Mistake 5: Incorrect System Pressures and Missing Optimization
The Problem: Many systems run at a standard 7 bar, even though most consumers need only 4–5 bar. Every extra bar of pressure costs roughly 10% more energy (exponential).
Example:
- System at 6 bar: 100% energy consumption
- System at 7 bar: ~110% energy consumption
- System at 8 bar: ~121% energy consumption
Solution:
- Check the requirements of each consumer (cylinders, motors, valves).
- Use consumer-level pressure regulators: Reduce pressure to 4 bar for cylinders if possible.
- Install a variable displacement compressor (VSD – Variable Speed Drive): The motor runs only as fast as needed. Savings: 20–40%.
- Example ROI: A 5.5 kW VSD compressor costs about €3,500 extra. At 40% savings and €2/kWh, the investment pays for itself in about 1.5 years.
Checklist for an Energy-Optimized Pneumatic System
- ☑ Compressor size: Precisely calculated, not oversized (max. 110% of nominal load)
- ☑ Compressed air receiver: 500–1000 liters per 5 m³/min compressor capacity
- ☑ Pipe diameter: Per ISO 4414, flow velocity max. 4 m/s
- ☑ Filter replacement: Every 500–1000 operating hours or monthly check
- ☑ Dryer status: Checked weekly, dew point < −20°C
- ☑ System pressure: Optimized to minimal required value (typically 5–6 bar, not 7–8)
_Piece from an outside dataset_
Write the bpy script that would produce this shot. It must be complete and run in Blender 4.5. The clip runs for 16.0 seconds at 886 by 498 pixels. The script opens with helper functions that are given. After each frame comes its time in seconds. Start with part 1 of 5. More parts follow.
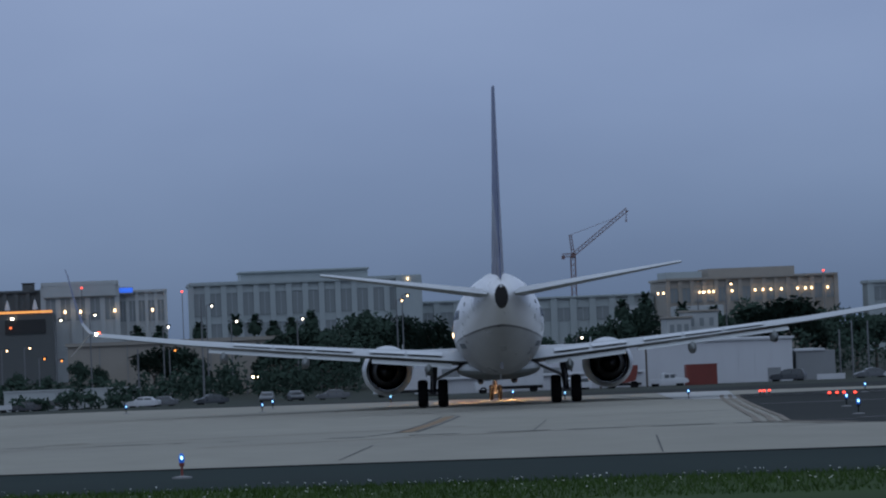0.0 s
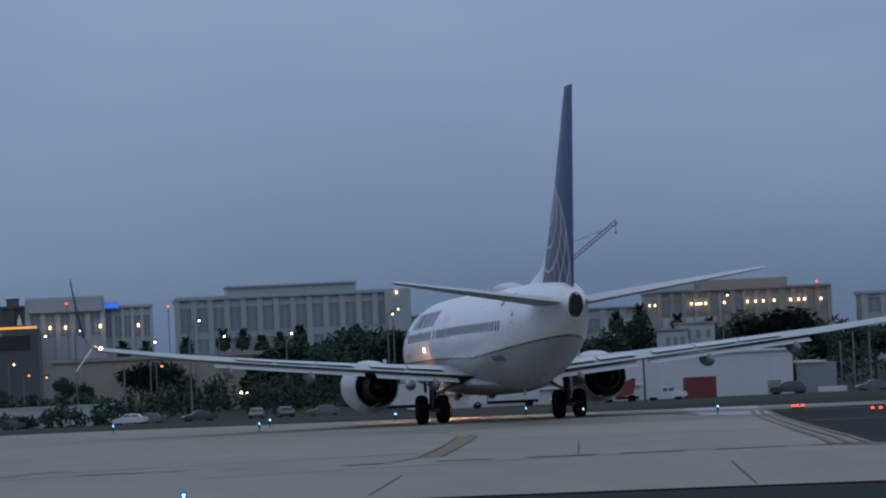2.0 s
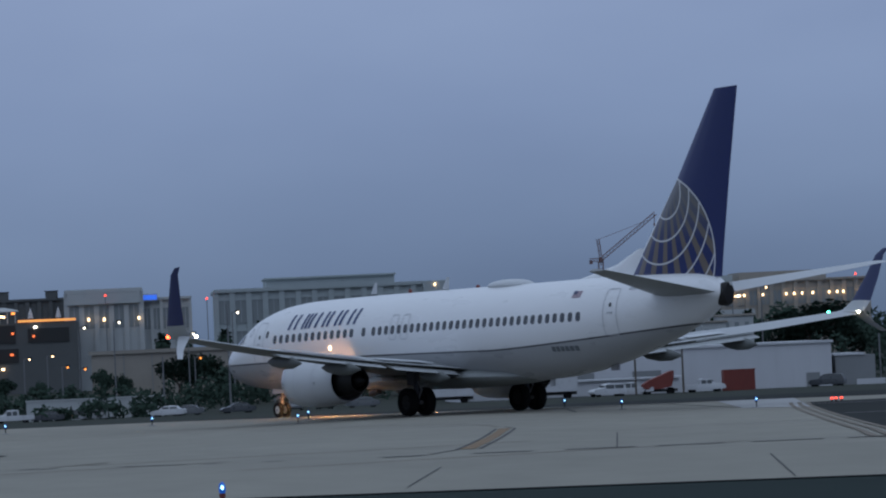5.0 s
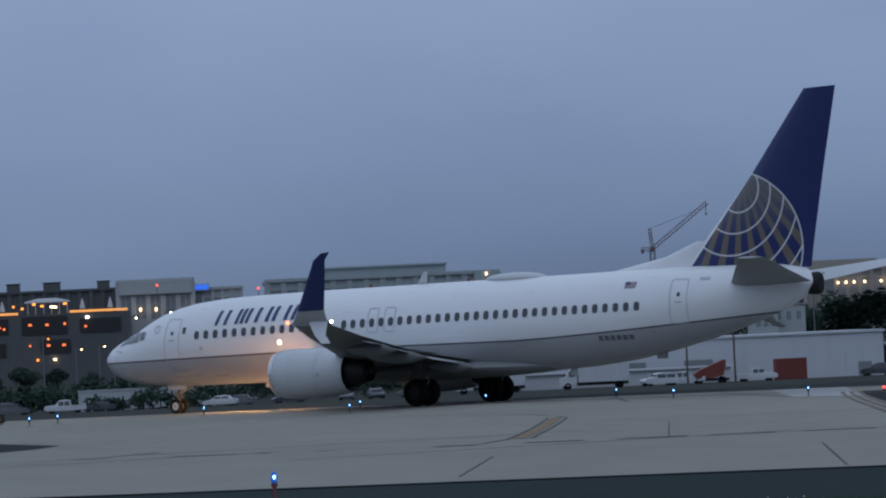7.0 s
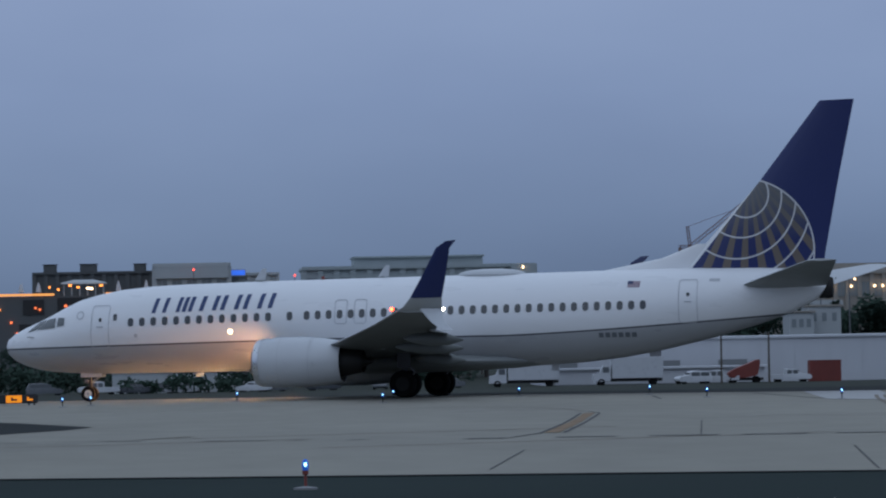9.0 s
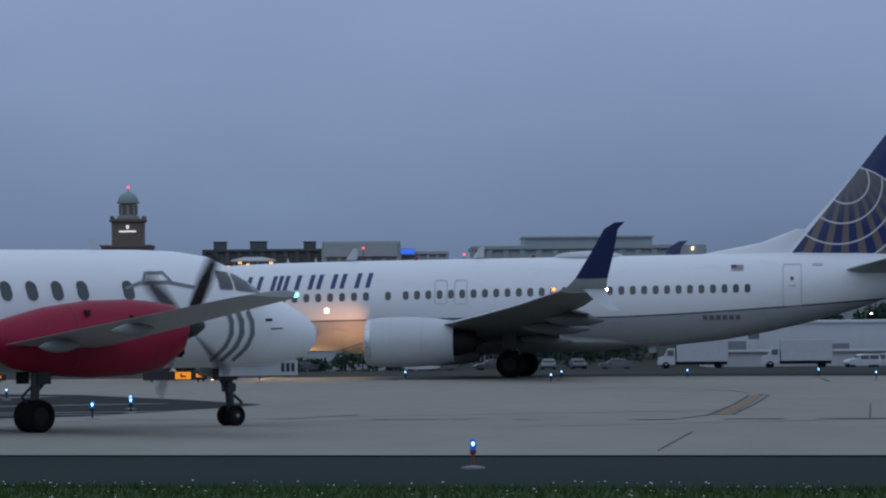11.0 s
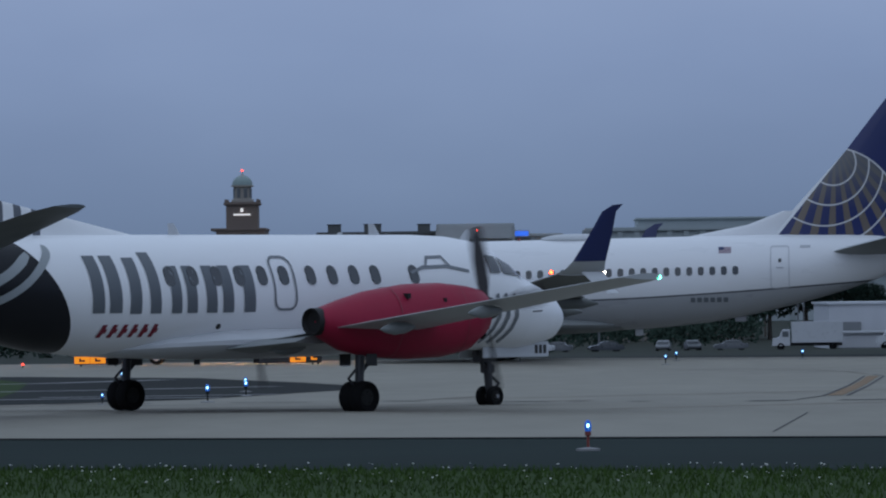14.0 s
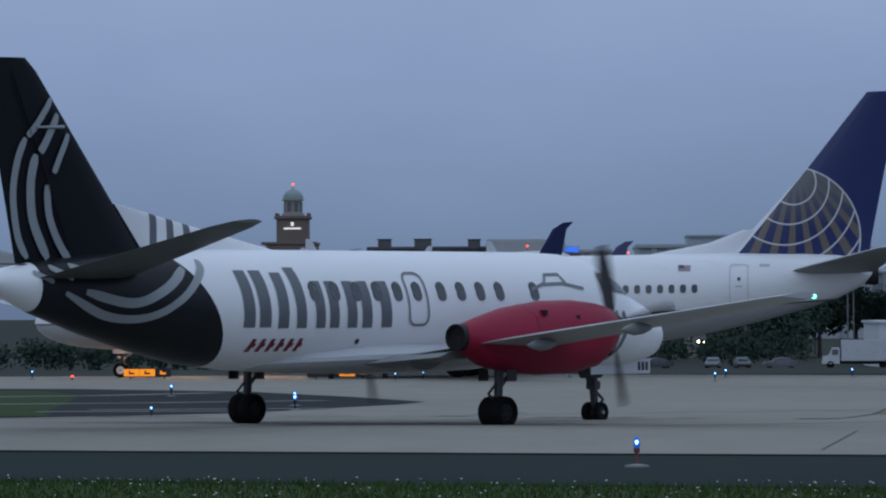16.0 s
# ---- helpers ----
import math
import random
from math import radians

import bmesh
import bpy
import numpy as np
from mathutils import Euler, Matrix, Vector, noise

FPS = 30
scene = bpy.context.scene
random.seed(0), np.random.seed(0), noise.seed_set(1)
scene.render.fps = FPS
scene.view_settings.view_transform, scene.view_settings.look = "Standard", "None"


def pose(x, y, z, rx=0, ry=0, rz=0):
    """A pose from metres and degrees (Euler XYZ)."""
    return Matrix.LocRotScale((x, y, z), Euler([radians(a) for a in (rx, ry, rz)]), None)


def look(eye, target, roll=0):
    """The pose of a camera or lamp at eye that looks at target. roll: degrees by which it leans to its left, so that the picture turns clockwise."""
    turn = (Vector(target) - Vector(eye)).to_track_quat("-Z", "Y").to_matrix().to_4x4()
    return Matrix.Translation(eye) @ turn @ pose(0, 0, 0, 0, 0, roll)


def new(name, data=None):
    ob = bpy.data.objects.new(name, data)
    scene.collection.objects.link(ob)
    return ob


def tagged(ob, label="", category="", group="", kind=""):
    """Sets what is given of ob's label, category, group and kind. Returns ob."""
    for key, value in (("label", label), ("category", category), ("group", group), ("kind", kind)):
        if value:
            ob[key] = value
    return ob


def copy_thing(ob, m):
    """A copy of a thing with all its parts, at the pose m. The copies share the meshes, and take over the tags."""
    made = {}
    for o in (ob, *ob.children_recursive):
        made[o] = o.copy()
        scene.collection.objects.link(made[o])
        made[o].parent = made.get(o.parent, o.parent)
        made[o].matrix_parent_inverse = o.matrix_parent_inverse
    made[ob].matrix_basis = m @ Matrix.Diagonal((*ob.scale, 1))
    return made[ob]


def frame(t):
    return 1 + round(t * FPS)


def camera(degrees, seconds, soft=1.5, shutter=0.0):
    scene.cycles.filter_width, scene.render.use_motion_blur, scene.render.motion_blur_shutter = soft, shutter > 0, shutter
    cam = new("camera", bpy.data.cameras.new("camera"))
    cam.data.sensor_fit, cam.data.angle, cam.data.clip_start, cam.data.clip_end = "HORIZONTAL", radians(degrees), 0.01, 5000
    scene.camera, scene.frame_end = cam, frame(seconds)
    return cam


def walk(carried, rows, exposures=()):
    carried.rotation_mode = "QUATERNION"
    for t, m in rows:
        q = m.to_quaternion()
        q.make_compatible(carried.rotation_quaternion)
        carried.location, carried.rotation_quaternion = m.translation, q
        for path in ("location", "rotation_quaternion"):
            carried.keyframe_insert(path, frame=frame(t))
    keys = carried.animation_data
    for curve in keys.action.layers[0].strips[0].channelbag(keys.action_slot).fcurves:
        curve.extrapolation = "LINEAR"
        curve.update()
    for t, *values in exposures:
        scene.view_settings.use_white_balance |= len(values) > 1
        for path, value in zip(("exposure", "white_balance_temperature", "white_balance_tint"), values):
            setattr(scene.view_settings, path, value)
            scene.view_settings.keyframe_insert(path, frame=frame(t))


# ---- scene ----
EYE_Z = 3.03


def aim(yaw, pitch, roll, back=0.0):
    """A camera pose at the standpoint, with yaw to the right, pitch up and roll in degrees."""
    eye = Vector((0, -back, EYE_Z))
    y, p = radians(yaw), radians(pitch)
    return look(eye, eye + Vector((math.sin(y) * math.cos(p), math.cos(y) * math.cos(p), math.sin(p))), roll)


cam = camera(10.9, 16.0, soft=2.1, shutter=0.2)
walk(cam, [
    (0.0, aim(4.207, 1.080, -2.262, 13.50)),
    (0.5, aim(4.310, 1.116, -2.484, 7.60)),
    (1.0, aim(4.448, 1.203, -2.424, 3.40)),
    (1.5, aim(4.478, 1.232, -2.445, 1.00)),
    (2.0, aim(4.399, 1.246, -2.590)),
    (2.5, aim(4.423, 1.252, -2.602)),
    (3.0, aim(4.294, 1.269, -2.556)),
    (3.5, aim(4.244, 1.426, -2.508)),
    (4.0, aim(3.945, 1.154, -2.567)),
    (4.2, aim(3.938, 1.160, -2.567)),
    (6.3, aim(3.603, 1.183, -2.327)),
    (6.5, aim(3.463, 1.156, -2.327)),
    (7.0, aim(3.279, 1.068, -2.622)),
    (7.5, aim(3.216, 0.857, -2.261)),
    (8.0, aim(3.014, 0.827, -2.124)),
    (8.5, aim(3.243, 0.970, -1.393)),
    (9.0, aim(2.816, 0.980, -1.046)),
    (9.2, aim(2.303, 1.022, -1.030)),
    (11.3, aim(0.610, 0.723, -0.490)),
    (11.5, aim(0.503, 0.713, -0.493)),
    (12.0, aim(0.125, 0.825, -0.668)),
    (12.5, aim(0.000, 0.680, -0.757)),
    (13.0, aim(-0.138, 0.707, -0.698)),
    (13.5, aim(-0.369, 0.731, -0.785)),
    (14.0, aim(-0.688, 0.554, -0.741)),
    (14.5, aim(-0.792, 0.599, -0.733)),
    (15.0, aim(-0.887, 0.720, -0.611)),
    (15.5, aim(-1.099, 0.737, -0.575)),
    (16.0, aim(-1.305, 0.747, -0.290)),
], exposures=[(0.0, 0.03), (2.0, -0.01), (9.0, 0.02), (12.5, 0.04), (14.8, 0.07), (16.0, 0.17)])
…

- ☑ Leak detection: Every 6 months using soap solution
- ☑ Consider VSD compressor: Pays for itself in 1–2 years
Conclusion: 30–40% Savings Is Realistic
Pneumatic systems aren't inherently expensive. They become expensive through poor sizing and neglected maintenance. The good news: With the optimizations above, facilities typically save 30–40% of compressed air energy costs—without losing productive capacity.
The first step should be a detailed audit: Calculate your actual air demand, check pipe diameters, and filter status. Often significant savings potential appears immediately. Next: Budget for a VSD compressor. The investment pays off.